Lang’s Colonel Miles Quaritch died in battle in Avatar, but the actor is back in the sequel as a “recom,” a specialized avatar that has been embedded with the memories of a human driver—in this case, Quaritch’s. “It was very exciting to come back,” Lang said. “I was just so honored to be able to deepen and expand on the vision that Jim had for this character. I think in the first film he’s very, very colorful; he’s got personality, he’s got some great qualities—but, essentially, he moves through like a mindless shark. But in this iteration of it, there’s the absolute magnificent irony of coming back as the very thing he has been trying to destroy and having to make the adjustment to that, to adapt to that. It was a total pleasure for me to continue to massage this character, and find the depth, and maybe some of the humanity in him.”

4. Kate Winslet was eager to reunite with Cameron.
Together, Cameron and Winslet made a splash when Titanic was released in 1997. Now, a quarter of a century later, they’re making waves again with Avatar: The Way of Water—a project so ambitious that Winslet couldn’t turn it down the role of Ronal, the tsahìk of the Metkayina clan. “With it being Jim, I expected the absolute best of everything,” Winslet said. “It’s precision, it’s thought through, it’s thorough, it’s meticulous. I think the thing that pulled me in most of all, above everything else, is the characters he’s created. Jim has always written—for women—characters who are not just strong but are leaders. They lead with their heart and with integrity. They stand in their truth. They own their power. They have physical power that is admirable. And to be part of that, to be included, it was just so flattering.”

Winslet credited Worthington and Saldaña for creating the “heartbeat” of the film. “It’s one thing for Jim to write it; it’s quite another to find it, to give it a life, a pulse, and real blood in those veins,” she said. “It’s really, really extraordinary to be around that. It’s not a performance. It’s not things they came up with on the day. It is a universe.
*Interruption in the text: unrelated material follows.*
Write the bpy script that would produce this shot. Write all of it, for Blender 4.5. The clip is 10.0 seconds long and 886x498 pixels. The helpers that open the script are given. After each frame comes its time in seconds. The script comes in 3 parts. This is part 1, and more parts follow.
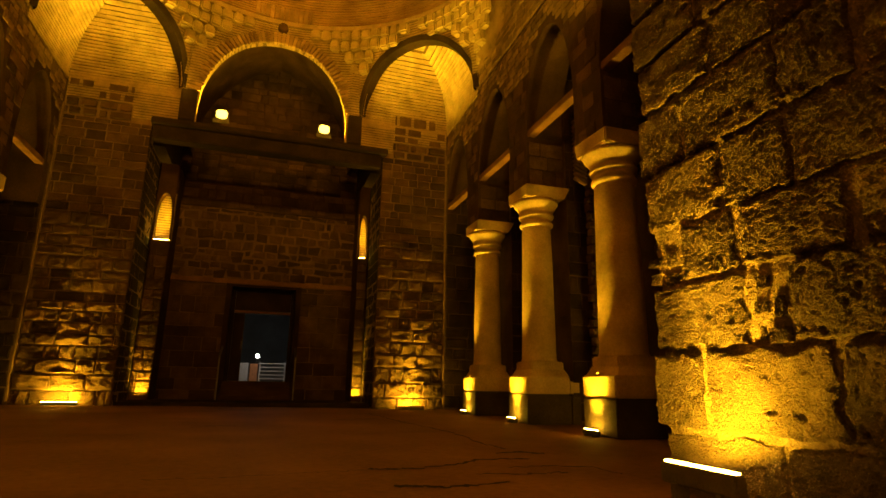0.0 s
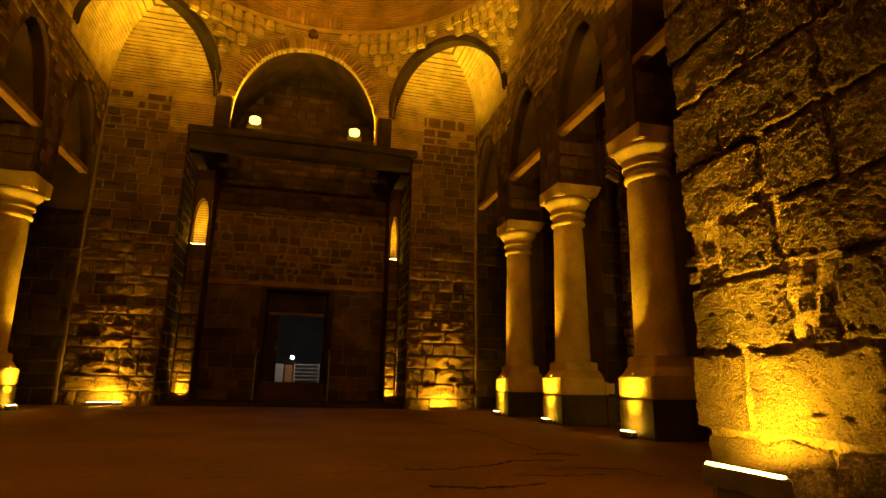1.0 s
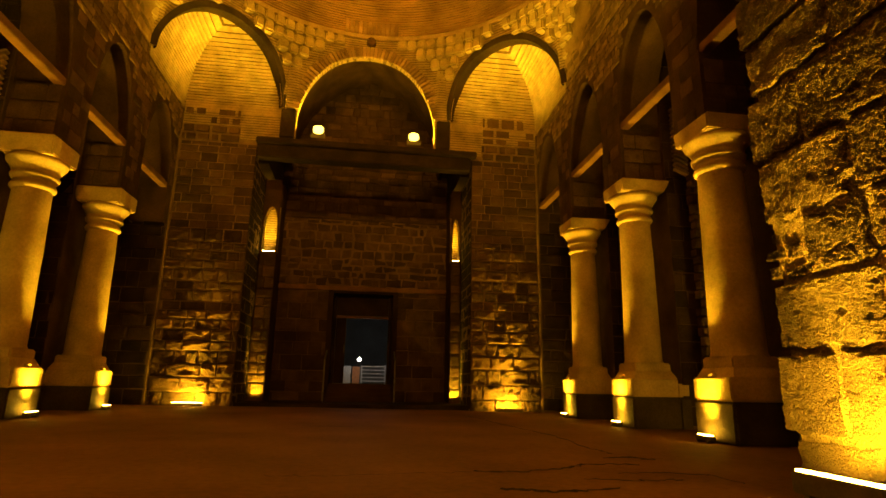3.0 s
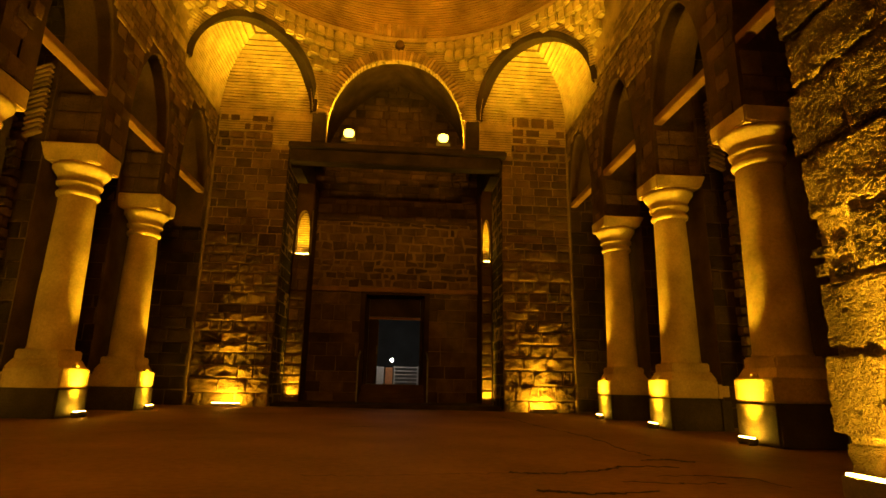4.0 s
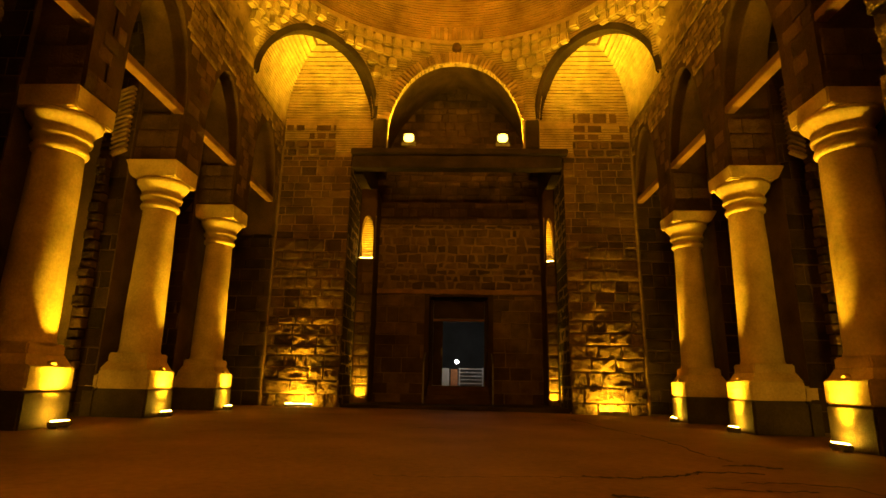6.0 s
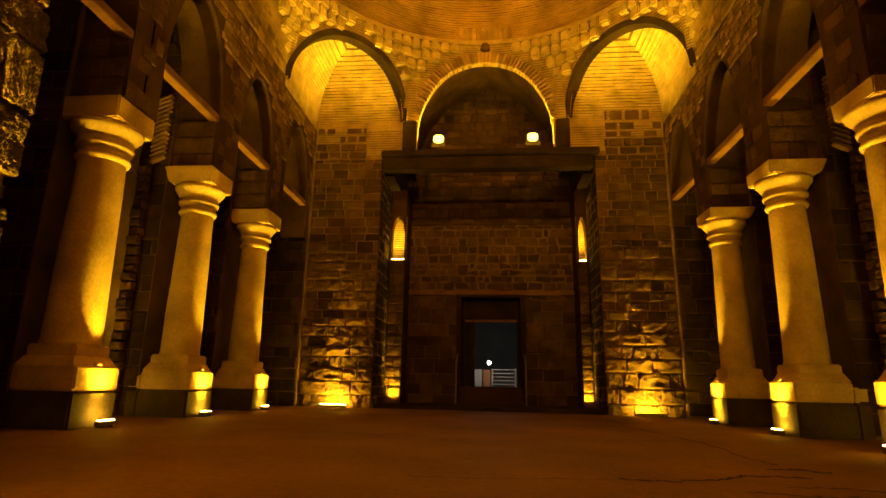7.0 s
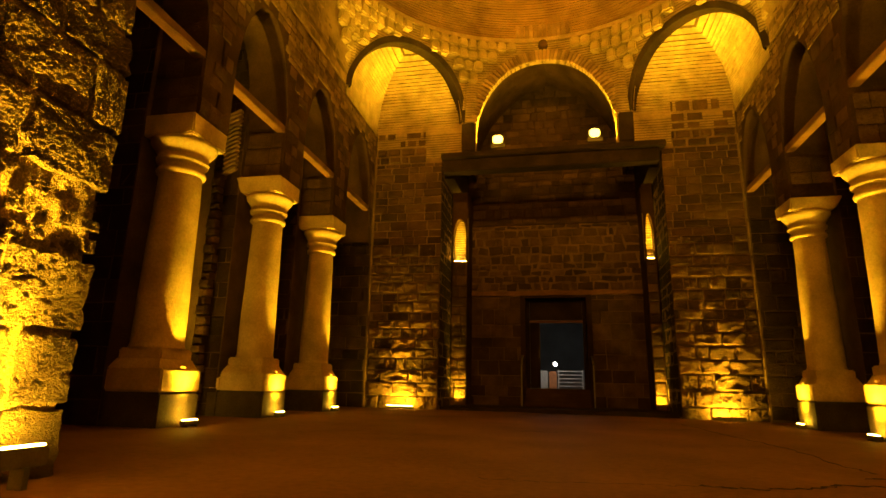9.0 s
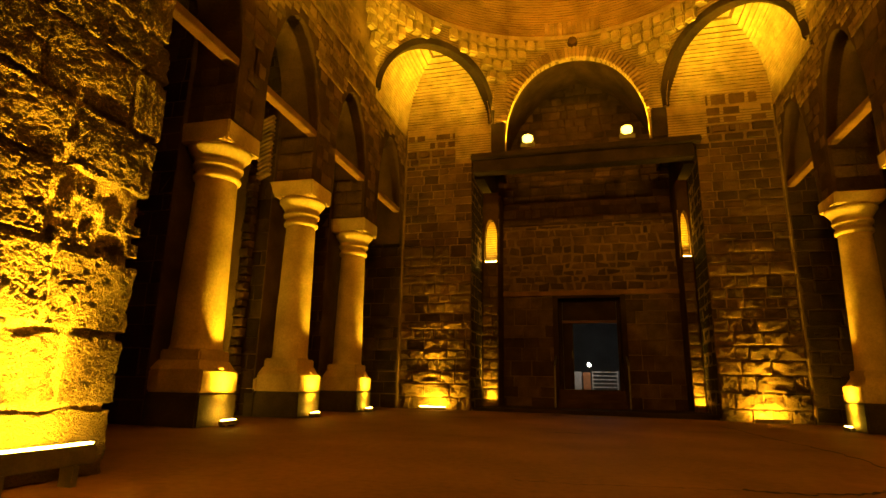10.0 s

It is a love. It is something that is palpable. You feel it. You step into that space—it’s an empty space—but it is absolutely loaded with truths and dynamics and pulses that they built. They built it, they shared it, and it’s honestly very special to have been part of it.” 

The blue-skinned, green-eyed Na’vi siblings Lo’ak (left) and Kiri (right) peer through green branches in the forest.

5. Avatar: The Way of Water is all about family.
According to Worthington, Jake’s journey always been about finding his place in the world and finding something worth fighting for—and marriage and fatherhood gave him a sense of purpose on Pandora. “In the first film, Jake says it in the voice-over, ‘Open your eyes,’” the actor said. “He’s opened his eyes to love: the love of culture, the love of the planet, the love of Neytiri. This film is the natural extension of that. They have a family. Now, it’s about the protection of that love, that world, and that culture.”